At a diocesan celebratory mass in Nakuru cathedral, to wish him God speed, I found myself in tears as the choir sang the mystical words of Isaiah,  “Here I am, Lord, is it I Lord? I have heard you calling in the night. I will go, Lord, if you lead me; I will hold your people in my heart.”  

This was a promise made not just by Isaiah nor by Fr. John Garry, but by every soul currently incarnated. Each of us is here because our hearts are bursting with love for humanity. Alas, incarnation creates amnesia and most of us have forgotten our fervent promise and are either sleepwalking our way through life or even consciously cursing our lot.

In this two-part essay, I will suggest four questions that might allow us to dissolve the forgetting, reignite the promise and rekindle the love. And here are the questions: “Who is the God that sent me?”,Who is the ‘me’ that volunteered?”,Who is the ‘neighbor’ alongside whom I am meant to labor?” and, finally, “What is the mission I signed up for?” The answer to these four questions is the basis for the development of a personal cosmology, an ‘examined life’ without which incarnation is a waste of a ‘spacesuit’. Let’s examine these questions.

 

  1. Who is God?

Firstly, I need to say who God is not. He is not the dysfunctional, rage-aholic parent who threw his pre-rational kids (Eve and Adam) out of the Garden of Eden for the childish act of eating forbidden fruit. Nor is he the cosmic psychopath who, in a fit of pique, wiped out all of creation in a flood. Neither is he the prototype for Stalin, Hitler, Genghis Khan… displacing nations and mandating his followers to conduct organized, serial genocides. Hence, I do not believe that God is partisan – there is no ‘chosen race’, nor ‘one true religion’.

Also, I do not believe he is a ‘creator’ – an artisan who daily visits his well-appointed workshop, deciding one day to fashion elephants, the next day, mountains, then daffodils, banana slugs, mosquitoes, boa constrictors, hippos, oak trees, man and, finally, woman. Rather, I believe that everything that exists is a Word of God Made Flesh. There is no ‘creatio ex nihilo’ but, as Plotinus said, ‘emanatio ab Deo.’ We are all the God-force flowing into manifestation.

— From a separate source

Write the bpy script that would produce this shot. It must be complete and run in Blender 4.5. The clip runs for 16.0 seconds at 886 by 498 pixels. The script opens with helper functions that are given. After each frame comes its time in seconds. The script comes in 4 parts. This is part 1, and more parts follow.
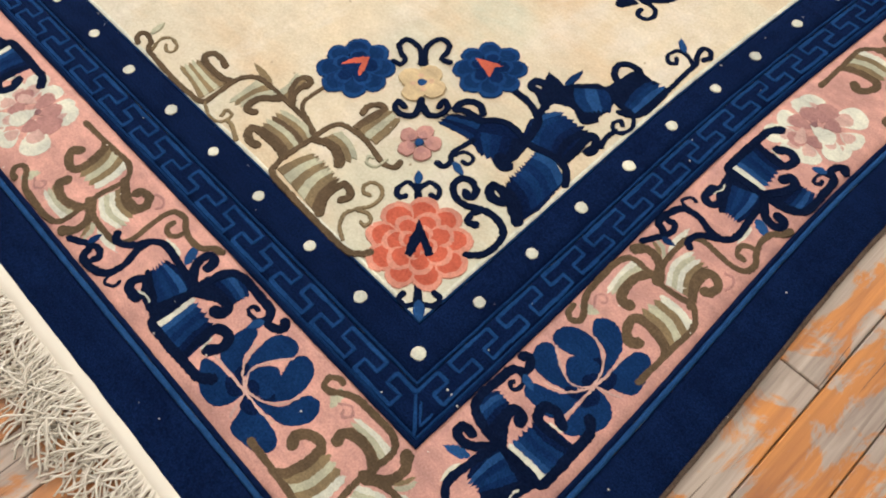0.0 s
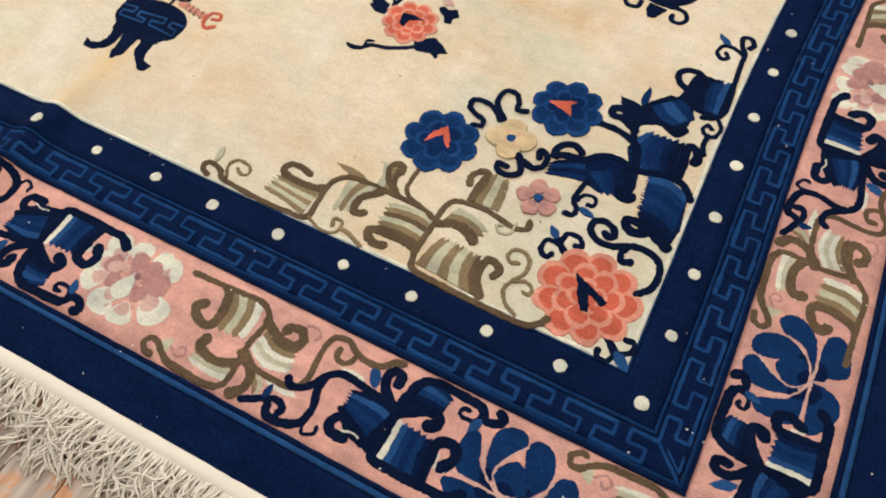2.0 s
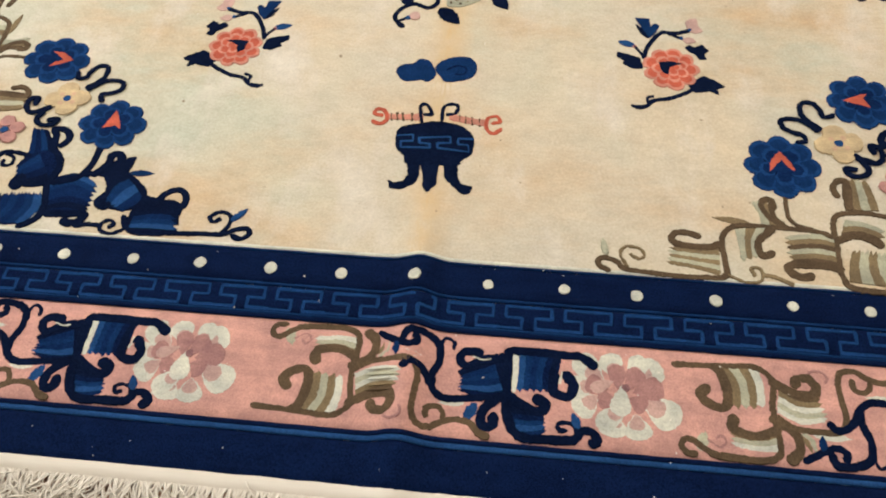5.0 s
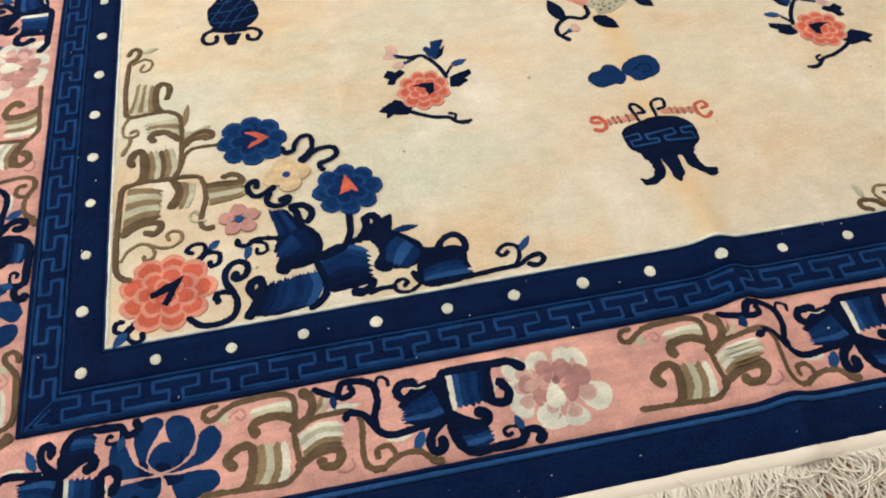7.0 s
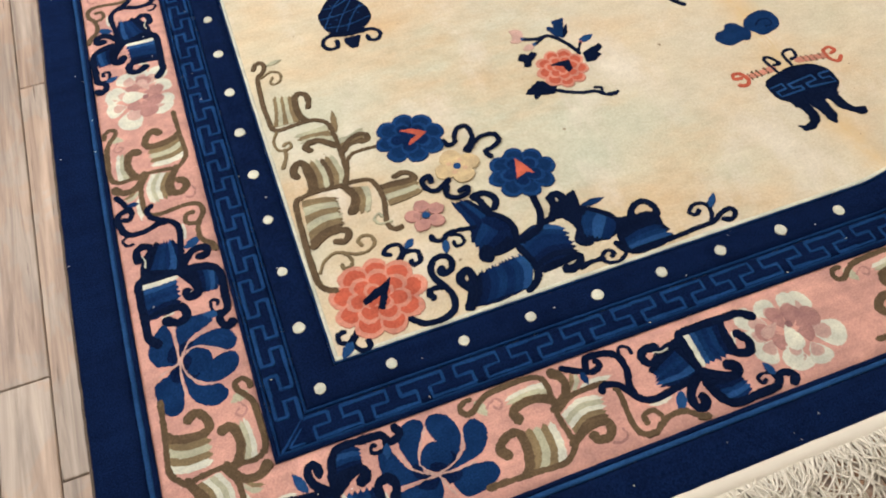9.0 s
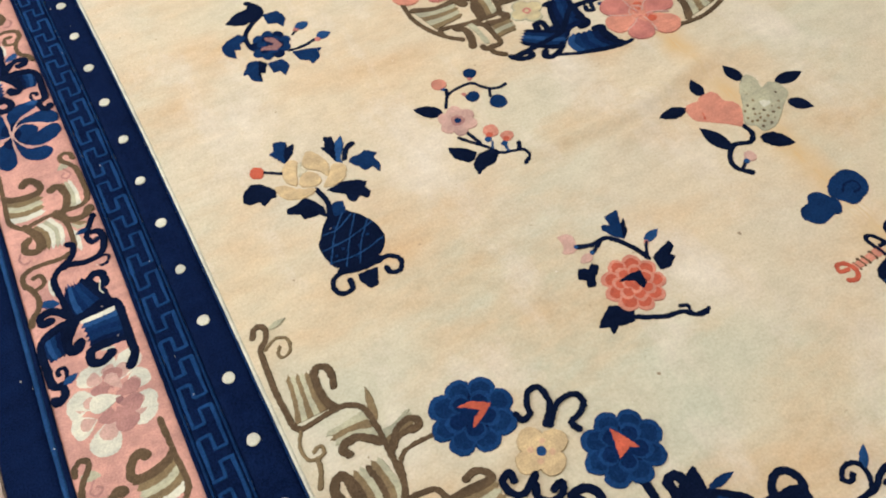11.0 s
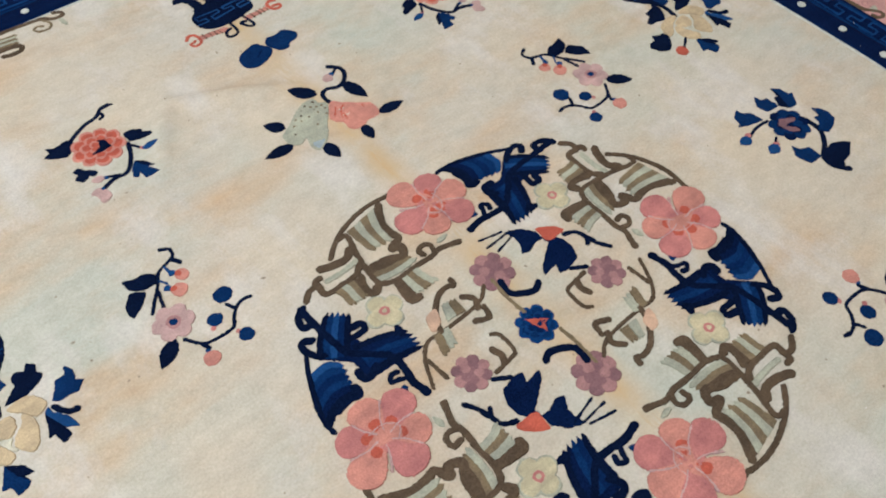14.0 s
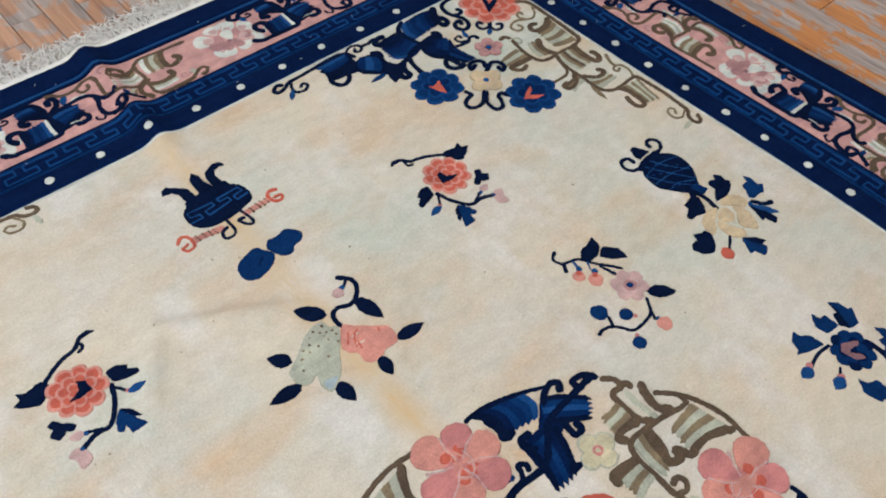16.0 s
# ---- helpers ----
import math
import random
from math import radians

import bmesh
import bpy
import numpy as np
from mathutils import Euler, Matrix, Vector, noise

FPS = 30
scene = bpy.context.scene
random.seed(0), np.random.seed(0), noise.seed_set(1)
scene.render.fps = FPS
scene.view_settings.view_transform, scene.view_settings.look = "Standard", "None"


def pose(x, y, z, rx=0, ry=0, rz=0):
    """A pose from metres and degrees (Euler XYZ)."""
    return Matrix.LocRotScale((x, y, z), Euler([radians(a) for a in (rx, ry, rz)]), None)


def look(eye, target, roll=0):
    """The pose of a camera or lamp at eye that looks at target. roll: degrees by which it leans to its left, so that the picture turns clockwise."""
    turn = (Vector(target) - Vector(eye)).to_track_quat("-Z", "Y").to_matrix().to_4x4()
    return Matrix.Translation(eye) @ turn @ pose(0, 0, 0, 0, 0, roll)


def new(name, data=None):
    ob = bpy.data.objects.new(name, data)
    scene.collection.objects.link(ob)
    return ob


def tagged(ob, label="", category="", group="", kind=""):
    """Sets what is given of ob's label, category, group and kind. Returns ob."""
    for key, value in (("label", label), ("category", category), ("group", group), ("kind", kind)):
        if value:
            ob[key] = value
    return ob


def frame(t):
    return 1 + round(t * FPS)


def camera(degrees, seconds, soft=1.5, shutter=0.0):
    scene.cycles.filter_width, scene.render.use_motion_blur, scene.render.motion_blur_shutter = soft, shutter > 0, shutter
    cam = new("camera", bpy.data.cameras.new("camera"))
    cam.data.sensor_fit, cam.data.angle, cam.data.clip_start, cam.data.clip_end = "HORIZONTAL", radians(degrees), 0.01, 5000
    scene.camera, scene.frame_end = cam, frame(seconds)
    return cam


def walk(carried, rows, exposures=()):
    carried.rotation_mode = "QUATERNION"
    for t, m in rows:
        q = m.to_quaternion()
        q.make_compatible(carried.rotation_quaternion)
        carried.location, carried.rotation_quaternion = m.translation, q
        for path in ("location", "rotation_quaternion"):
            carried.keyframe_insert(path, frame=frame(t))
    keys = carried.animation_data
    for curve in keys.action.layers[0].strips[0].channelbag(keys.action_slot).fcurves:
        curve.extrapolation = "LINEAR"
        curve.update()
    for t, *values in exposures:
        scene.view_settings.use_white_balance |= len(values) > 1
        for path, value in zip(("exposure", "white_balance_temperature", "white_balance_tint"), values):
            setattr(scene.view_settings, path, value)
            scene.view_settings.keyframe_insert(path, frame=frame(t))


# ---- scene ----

And God is neither a law-maker, a law-giver, a law-enforcer, nor a law-punisher. Humans infer principles from cosmic observations and social interactions thus creating ‘laws’ that science, ethics and religion then claim are absolute.

If you need a human metaphor, God is more like a doting grandma, telling soothing stories to the grandchild on her lap as she keeps one eye on the oven where she’s baking brownies. Of course, even to call ‘Source’ a person – let alone three distinct persons in one Godhead – is also pure metaphor.

There are no human categories capable of articulating the Isness of God, even though we regularly experience it. The best we can do is to separate the Transcendent, ineffable, mystical gnosis from the Immanent, incarnated expressions in Nature-writ-cosmically-large. Pantheism (the notion that God is the sum total of the manifest realms) is utterly inadequate. Perhaps, Panentheism (the notion that God is both the sum total of the manifest realms and infinitely more, about which we can say nothing; nor even experience) is less inadequate. If Nature is Hamlet, then God is Shakespeare, who was much more than all of his published works.

 

  1. Who Am I?

It is really difficult to separate out from this splinter of consciousness I call ‘me’ which is merely the lens through which Divine Consciousness adopts a partial perspective. It’s as if Light – all of it in its very essence – were mistaken for the dot in the night sky we call ‘a star.’ Each star is like an eye peering into the mysterious darkness of intergalactic space, seeking to comprehend the cosmos; and each eye thinking it has cracked the mystery and fully recorded Truth in the twin revelations of religion and science.

It is the gap – the vast separation in scale – between the ego and the soul that creates all of human suffering. The ego is a single star, utterly convinced that it is the All-Seeing Eye of God, and regarding all other stars as pretenders to the throne. The ego is necessary for the experience of incarnation just as long as it realizes it is the servant of the soul and not its master. It is the chauffeur in the limo of life not the VIP resting in the back seat.

All human suffering – personal, interpersonal and even international – comes when separate, insecure but inflated egos battle for the top of the pyramid of power. History – personal, tribal and global – bears gruesome testimony to the results of this megalomania. The mystics have long sought to dissolve this delusion with mantras such as, “I have a body, but I am not my body; I have emotions, but I am not my emotions; I have an intellect, but I am not my intelligence; I have a personality, but I am not even my personality.” Jesus’ teaching on compassion (in Aramaic, ‘rahamim’ – literally, ‘becoming womblike’) is an injunction to serial re-birthing of the self; disidentifying with body, emotions, mind, relationships, professions, religion, race, nationality, in order to give birth to God; to incarnate Source. We must realize that each of us is a ‘Spirit-in-a-spacesuit’, a ‘soul on safari’, a ‘bitesize piece of God having a human experience.’